Experiment parameters

These comprise the parameters used in the execution of the experiment. Arbitrary Hadoop parameters can be used as before (io.sort.factor and io.sort.mb in the example). A special parameter should always be specified:

  • xp.job: It indicates the jar containing the job to be executed and its parameters separated by a double vertical line (||).


There are special values that can be used in the parameters configuration, which are called macros. The general form of a macro is ${macro_name}. They are replaced either by internal variables of the engine or by other user defined parameters. These are the macros defined in the engine:

  • ${data_base_dir}: The base dir for the datasets.
  • ${out_base_dir}: The base dir for the experiment outputs.
  • ${data_dir}: The dir of the used dataset.
  • ${comb_id}: The unique combination identifier.
  • ${ds_id}: The unique dataset identifier.
  • ${xp.input}: The experiment's input dir.
  • ${xp.output}: The experiment's output dir.

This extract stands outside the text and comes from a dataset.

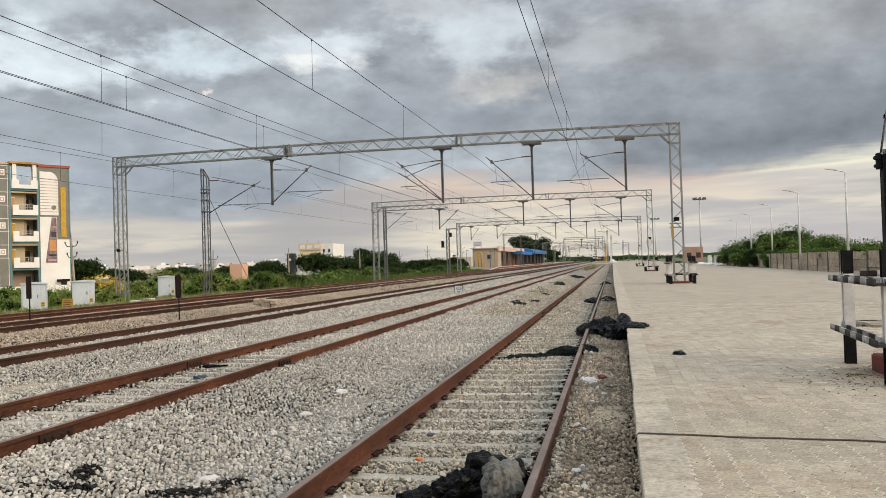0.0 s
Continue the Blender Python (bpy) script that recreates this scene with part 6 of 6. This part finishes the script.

Macros referencing user defined parameters must follow certain rules:

  • A test parameter cannot reference a dataset or experiment parameter.
  • A dataset parameter cannot reference an experiment parameter.
  • Parameter definitions should not contain cycles, e.g., it is not possible to have xp.a = ${xp.b} other_stuff and xp.b = ${xp.a} other_stuff .

Macros allow to specify job parameters in function of the dataset being used and the experiment being executed. In the given configuration file, for example, the job definition uses a user-defined parameter, ${xp.combiner} and two internal variables, ${xp.input} and ${xp.output}.